Unreported economy melibatkan transaksi ekonomi yang tidak dilaporkan ke otoritas pajak untuk menghindari kewajiban pajak, sehingga intensifikasi pajak bisa dilakukan melalui pemeriksaan pajak. Unrecorded economy mencakup pembayaran upah secara tunai yang tidak tercatat serta transaksi barter yang sulit dipantau oleh otoritas pajak. Sementara itu, informal economy mencakup pedagang kaki lima, warung kecil, tukang ojek, pengemudi becak, dan pemulung, yang sulit dipajaki karena sistem administrasi pajak yang kompleks untuk segmen ini.
Baca juga : Penurunan Tarif PPh Badan dan Peningkatan Rasio Pajak
Rasio pajak dihitung berdasarkan penerimaan pajak dibagi dengan Produk Domestik Bruto (PDB). Untuk meningkatkan rasio pajak, pertumbuhan penerimaan pajak harus lebih tinggi dari pertumbuhan PDB. Ini dapat dicapai melalui strategi intensifikasi dan ekstensifikasi pajak. Intensifikasi pajak dapat dilakukan dengan penerbitan Surat Permintaan Penjelasan atas Data/Keterangan (SP2DK), yang ditujukan kepada wajib pajak yang diduga memiliki pajak kurang bayar. Pemeriksaan pajak juga bisa dilakukan hingga lima tahun ke belakang untuk menemukan potensi pajak terutang.

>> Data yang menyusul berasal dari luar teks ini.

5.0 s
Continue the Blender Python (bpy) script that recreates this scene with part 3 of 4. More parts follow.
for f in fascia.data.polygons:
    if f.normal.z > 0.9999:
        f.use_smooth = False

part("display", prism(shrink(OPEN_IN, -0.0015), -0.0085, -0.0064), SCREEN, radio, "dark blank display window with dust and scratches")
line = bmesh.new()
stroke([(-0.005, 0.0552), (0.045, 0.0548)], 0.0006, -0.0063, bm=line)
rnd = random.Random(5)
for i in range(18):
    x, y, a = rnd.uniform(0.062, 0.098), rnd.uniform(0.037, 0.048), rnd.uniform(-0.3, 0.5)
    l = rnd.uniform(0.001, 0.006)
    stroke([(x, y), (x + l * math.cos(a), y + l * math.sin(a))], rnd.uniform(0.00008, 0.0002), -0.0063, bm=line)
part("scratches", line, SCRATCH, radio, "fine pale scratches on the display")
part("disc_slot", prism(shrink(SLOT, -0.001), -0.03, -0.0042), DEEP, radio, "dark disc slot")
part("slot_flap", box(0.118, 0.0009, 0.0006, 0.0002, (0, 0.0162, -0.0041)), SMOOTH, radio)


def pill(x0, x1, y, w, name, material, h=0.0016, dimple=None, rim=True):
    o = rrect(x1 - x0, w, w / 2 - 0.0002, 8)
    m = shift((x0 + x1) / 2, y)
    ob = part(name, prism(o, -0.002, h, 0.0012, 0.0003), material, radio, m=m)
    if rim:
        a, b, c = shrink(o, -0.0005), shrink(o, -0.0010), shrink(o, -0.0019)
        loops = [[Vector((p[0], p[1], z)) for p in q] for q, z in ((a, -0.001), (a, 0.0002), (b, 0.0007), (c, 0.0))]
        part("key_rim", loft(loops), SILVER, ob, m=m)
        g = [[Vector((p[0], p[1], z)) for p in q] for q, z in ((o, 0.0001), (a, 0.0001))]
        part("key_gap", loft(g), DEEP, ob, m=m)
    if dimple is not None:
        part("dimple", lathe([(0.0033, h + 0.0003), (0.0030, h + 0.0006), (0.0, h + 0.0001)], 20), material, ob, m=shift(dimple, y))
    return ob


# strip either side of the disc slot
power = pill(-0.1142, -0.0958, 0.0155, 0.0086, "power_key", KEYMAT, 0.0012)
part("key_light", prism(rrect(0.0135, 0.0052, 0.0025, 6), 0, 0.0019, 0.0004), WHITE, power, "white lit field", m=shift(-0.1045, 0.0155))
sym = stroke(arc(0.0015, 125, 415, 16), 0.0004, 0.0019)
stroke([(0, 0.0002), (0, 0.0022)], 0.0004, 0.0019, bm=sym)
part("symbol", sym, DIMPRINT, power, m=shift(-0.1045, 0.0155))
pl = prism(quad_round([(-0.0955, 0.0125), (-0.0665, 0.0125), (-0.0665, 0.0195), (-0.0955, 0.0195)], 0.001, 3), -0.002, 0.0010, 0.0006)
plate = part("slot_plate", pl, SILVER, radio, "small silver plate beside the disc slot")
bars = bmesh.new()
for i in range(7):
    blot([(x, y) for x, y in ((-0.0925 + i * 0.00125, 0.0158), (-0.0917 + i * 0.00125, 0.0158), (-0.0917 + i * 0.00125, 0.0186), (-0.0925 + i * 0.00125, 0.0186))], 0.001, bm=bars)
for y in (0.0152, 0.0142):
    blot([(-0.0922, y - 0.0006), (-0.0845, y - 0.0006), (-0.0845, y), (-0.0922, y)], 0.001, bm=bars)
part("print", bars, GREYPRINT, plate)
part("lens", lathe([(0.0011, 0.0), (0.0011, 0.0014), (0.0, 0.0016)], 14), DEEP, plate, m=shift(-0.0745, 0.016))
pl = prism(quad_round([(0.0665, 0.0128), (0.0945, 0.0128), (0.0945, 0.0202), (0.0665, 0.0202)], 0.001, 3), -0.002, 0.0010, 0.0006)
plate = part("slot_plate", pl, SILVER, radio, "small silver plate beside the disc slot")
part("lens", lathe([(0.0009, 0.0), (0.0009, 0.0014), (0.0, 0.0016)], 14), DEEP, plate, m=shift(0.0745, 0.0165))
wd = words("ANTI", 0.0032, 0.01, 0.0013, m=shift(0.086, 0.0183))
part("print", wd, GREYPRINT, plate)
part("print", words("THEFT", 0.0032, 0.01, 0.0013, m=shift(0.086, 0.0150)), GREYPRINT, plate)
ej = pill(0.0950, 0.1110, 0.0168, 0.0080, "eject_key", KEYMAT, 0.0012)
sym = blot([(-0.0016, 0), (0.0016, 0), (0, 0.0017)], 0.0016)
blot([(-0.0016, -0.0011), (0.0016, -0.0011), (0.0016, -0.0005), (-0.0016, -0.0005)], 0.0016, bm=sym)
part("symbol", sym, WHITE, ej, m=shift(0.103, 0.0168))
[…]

Sementara itu, ekstensifikasi pajak dapat dilakukan dengan digitalisasi perpajakan, penguatan pengawasan transaksi ekonomi digital, serta penyederhanaan prosedur pendaftaran pajak bagi usaha kecil dan menengah (UMKM). Penerapan teknologi dalam pemantauan pajak juga menjadi strategi penting, seperti penggunaan big data analytics untuk mendeteksi transaksi yang belum dilaporkan, pemanfaatan artificial intelligence (AI) dalam audit pajak, serta integrasi sistem pembayaran digital guna meningkatkan pencatatan transaksi ekonomi informal.
Secara teoritis, ada dua kemungkinan dalam pencapaian target rasio pajak: bisa tercapai atau tidak. Namun, pengalaman menunjukkan bahwa rasio pajak di Indonesia masih berkisar 10% dalam beberapa tahun terakhir. Tantangan utama yang dihadapi adalah meningkatkan voluntary compliance atau kepatuhan sukarela wajib pajak, memastikan pemeriksaan pajak berjalan efektif tanpa memberatkan dunia usaha, serta mengurangi kebocoran penerimaan akibat korupsi dan administrasi yang belum optimal.

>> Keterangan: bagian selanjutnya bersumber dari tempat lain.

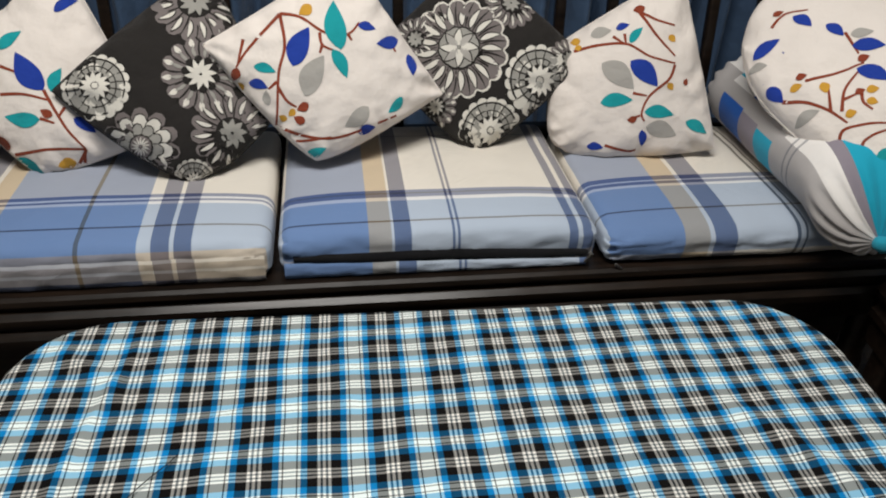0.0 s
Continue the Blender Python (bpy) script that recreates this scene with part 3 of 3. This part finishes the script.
dark.flower(Pillow.web_flower, 0.128, 0.155, 0.073)
dark.flower(Pillow.web_flower, 0.033, 0.049, 0.067)
dark.flower(Pillow.fan_flower, 0.189, 0.204, 0.045)
dark.flower(Pillow.star_flower, -0.082, 0.092, 0.043)
dark.flower(Pillow.fan_flower, -0.131, 0.226, 0.047)


# ---- the bolster ----
def patchwork():
    n = Nodes("patchwork_cotton")
    uv = n.add("ShaderNodeUVMap").outputs[0]
    sep = n.add("ShaderNodeSeparateXYZ")
    n.put(uv, sep.inputs[0])
    v = sep.outputs[1]
    u = n.math("FRACT", sep.outputs[0])
    grey, pale, aqua, blue, lilac = (0.43, 0.405, 0.395), (0.80, 0.77, 0.74), (0.01, 0.36, 0.52), (0.012, 0.10, 0.42), (0.26, 0.23, 0.27)
    rows = [
        (0.35, [(0.0, aqua), (0.33, lilac), (0.365, pale), (0.43, grey), (0.68, pale), (0.84, aqua)]),
        (0.39, [(0.0, aqua), (0.30, grey), (0.36, pale), (0.42, grey), (0.66, lilac), (0.80, pale)]),
        (0.50, [(0.0, grey), (0.32, pale), (0.36, aqua), (0.41, grey), (0.47, aqua), (0.61, grey), (0.80, pale)]),
        (0.62, [(0.0, pale), (0.26, grey), (0.33, pale), (0.36, blue), (0.40, grey), (0.46, lilac), (0.60, grey)]),
        (0.78, [(0.0, grey), (0.30, pale), (0.34, aqua), (0.37, pale), (0.40, grey), (0.45, blue), (0.60, lilac), (0.80, grey)]),
        (1.00, [(0.0, pale), (0.36, grey), (0.60, pale)]),
    ]
    colour, start = None, 0.0
    for end, stops in rows:
        row = n.ramp(u, stops, True)
        colour = row if colour is None else n.mix(n.math("GREATER_THAN", v, start), colour, row)
        start = end
    lines = n.math("LESS_THAN", n.math("FRACT", n.math("MULTIPLY", v, 34.0)), 0.3)
    near = n.math("MULTIPLY", lines, n.math("LESS_THAN", n.math("ABSOLUTE", n.math("SUBTRACT", v, 0.285)), 0.035))
    colour = n.mix(n.math("MULTIPLY", near, 0.6), colour, (0.10, 0.11, 0.14, 1))
    n.bump(n.math("ADD", n.noise(700.0, 2.0), n.math("MULTIPLY", n.noise(40.0, 3.0), 4.0)), 0.4, 0.0008)
    return n.finish(colour, 0.85, 0.1)


BOLSTER_R, BOLSTER_L = 0.110, 0.42


def bolster_shape(a, b):
    """a goes round, b along: gathered to a tied knot at the front."""
    s = b * (BOLSTER_L + 2 * BOLSTER_R * 0.8)
    end = BOLSTER_R * 0.8
    near_end = min(s, BOLSTER_L + 2 * end - s)
    full = 1.0 if near_end > end else max(0.06, math.sqrt(max(0.0, 1 - (1 - near_end / end) ** 2)))
    pleat = 1 + 0.12 * math.sin(a * math.tau * 17) * max(0.0, 1 - near_end / (end * 0.9)) + 0.015 * fbm(math.cos(a * math.tau) * 2, math.sin(a * math.tau) * 2, s * 8)
    r = BOLSTER_R * full * pleat
    droop = -0.068 * max(0.0, 1 - s / 0.14) ** 2
    flat = 0.80
    return r * math.cos(a * math.tau), s, r * flat * math.sin(a * math.tau) + droop


bolster = thing("bolster", pose(0.792, 0.762, 0.526, 0, 0, 0.5), "round bolster in grey white and turquoise patchwork, gathered and knotted", "bolster")
part("cover", sheet(96, 64, bolster_shape, lambda a, b: (a, b), closed_u=True), patchwork(), bolster)
bm = bmesh.new()
bmesh.ops.create_icosphere(bm, subdivisions=2, radius=0.016)
for v in bm.verts:
    v.co *= 1 + 0.25 * fbm(v.co.x * 90, v.co.y * 90, v.co.z * 90)
bmesh.ops.translate(bm, vec=(0, -0.008, -0.068), verts=bm.verts)
part("knot", bm, plain_cloth("turquoise_cotton", (0.02, 0.33, 0.46)), bolster)
for k in range(3):
    tilt = 0.5 + 0.45 * k
    part("loose_end", sheet(8, 4, lambda a, b, q=tilt: (0.012 + 0.05 * a * math.cos(q) + 0.02 * (b - 0.5) * (0.4 + a) * math.sin(q), -0.018 - 0.012 * math.sin(a * 3), -0.070 - 0.018 * a * math.sin(q) + 0.022 * (b - 0.5) * (0.4 + a) * math.cos(q))), pillow_white, bolster)

# ---- zips of the seat cushions ----
# one black strip: the zip, widened to paint in the shade of its open gap
part("zip", sheet(60, 4, lambda a, b: (-0.262 + 0.53 * a, -0.2315 - 0.0035 * math.sin(b * math.pi) - 0.002 * math.sin(a * 9), 0.0005 - 0.012 * a + (0.006 + 0.006 * math.sin(math.pi * a) ** 0.5) * (2 * b - 1))), zip_tape, mid, "open black zip, the shade in its gap drawn black")
part("lower_border", sheet(60, 8, lambda a, b: (-0.278 + 0.545 * a, -0.2335 - 0.005 * math.sin(b * math.pi) ** 0.5 - 0.0025 * fbm(a * 14, b * 2, 3.0), -0.0385 + (0.032 - 0.016 * a) * b), lambda a, b: (0.012 + 0.53 * a * 0.98, 0.10 + 0.03 * b)), seat_mid, mid)
part("zip_pull", box(0.006, 0.004, 0.022, (0.268, -0.242, -0.018), 0.0015, 2, pose(0, 0, 0, 0, 35, 0)), metal, mid, "small metal zip pull")
part("zip_pull", box(0.005, 0.004, 0.020, (-0.268, -0.240, -0.030), 0.0015, 2, pose(0, 0, 0, 0, -50, 0)), metal, right, "small metal zip pull")

part("front_border", sheet(60, 8, lambda a, b: (-0.292 + 0.584 * a, -0.2385 - 0.004 * math.sin(b * math.pi) ** 0.5 - 0.003 * fbm(a * 14, b * 2, 5.0), -0.034 + 0.050 * b), lambda a, b: (0.01 + 0.58 * a, 0.001 + 0.048 * b)), left_border, left, "tan striped front border")

# ---- the side chair past the far end of the settee ----
side_seat = thing("side_chair", pose(0.90, 0.80, 0, 0, 0, -4), "dark wooden chair with a moulded seat rail beside the settee", "chair")
SIDE_RAIL = [(0.0, 0.18), (0.0, 0.235), (-0.014, 0.245), (-0.014, 0.262), (0.0, 0.27), (0.0, 0.285), (-0.018, 0.295), (-0.022, 0.31), (-0.010, 0.325), (-0.006, 0.345), (0.05, 0.345), (0.05, 0.18)]
part("front_rail", swept(SIDE_RAIL, -0.62, 0.02, "y"), wood, side_seat, "", False)
part("seat_board", box(0.55, 0.62, 0.02, (0.30, -0.30, 0.335), 0.003), wood, side_seat)
for y in (-0.60, -0.03):
    part("leg", box(0.045, 0.05, 0.33, (0.03, y, 0.165), 0.008), wood, side_seat)
    part("leg", box(0.05, 0.05, 0.80, (0.58, y, 0.40), 0.008), wood, side_seat)
part("back_panel", box(0.03, 0.64, 0.60, (0.60, -0.31, 0.65), 0.006), wood, side_seat)
side_cushion = seat_cushion("seat_cushion", (1.21, 0.535, 0.388), 0.50, 0.56, 0.085, seat_side, "blue seat cushion with navy piping on the side chair", 8.0, 0.012, -4.0)

# a loose dark thread on the table cloth
thread = part("thread", sheet(30, 6, lambda a, b: (-0.391 + 0.057 * a + 0.0008 * math.cos(b * math.tau), 0.281 + 0.086 * a + 0.004 * math.sin(a * 5), TOP + 0.0085 + cloth_height(-0.391 + 0.057 * a, 0.281 + 0.086 * a) + 0.0008 * math.sin(b * math.tau))), zip_tape)
tagged(thread, "loose dark thread lying on the checked table cloth", "thread")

Untuk meningkatkan kepatuhan sukarela, wajib pajak harus memiliki kepercayaan tinggi terhadap otoritas pajak. Pemerintah perlu memperbaiki gaya komunikasi dan pelayanan perpajakan agar wajib pajak merasa didukung, bukan sekadar diperiksa. Selain itu, layanan digital Coretax perlu diperbaiki agar stabil dan aman digunakan oleh wajib pajak. Sosialisasi pemanfaatan Coretax juga harus lebih masif agar wajib pajak dan konsultan pajak memiliki pengalaman pengguna yang baik. Transparansi dan akuntabilitas dalam pengelolaan pajak juga sangat penting. Wajib pajak akan lebih patuh jika mereka yakin bahwa pajak digunakan untuk pembangunan, bukan untuk pemborosan atau korupsi. Pemerintah harus menyediakan laporan pemanfaatan pajak yang lebih transparan kepada publik.
Baca juga : Mengapa Rasio Pajak Indonesia Rendah?
Peningkatan rasio pajak merupakan tantangan besar, tetapi bukan sesuatu yang mustahil. Dengan strategi intensifikasi, ekstensifikasi, dan digitalisasi pajak, target penerimaan dapat lebih realistis dicapai. Namun, keberhasilan strategi ini bergantung pada tingkat kepatuhan wajib pajak, efisiensi administrasi perpajakan, dan transparansi penggunaan pajak oleh pemerintah. Jika langkah-langkah ini dilakukan secara konsisten, bukan tidak mungkin Indonesia akan mencapai rasio pajak yang lebih tinggi dan meningkatkan pendapatan negara tanpa membebani perekonomian secara berlebihan.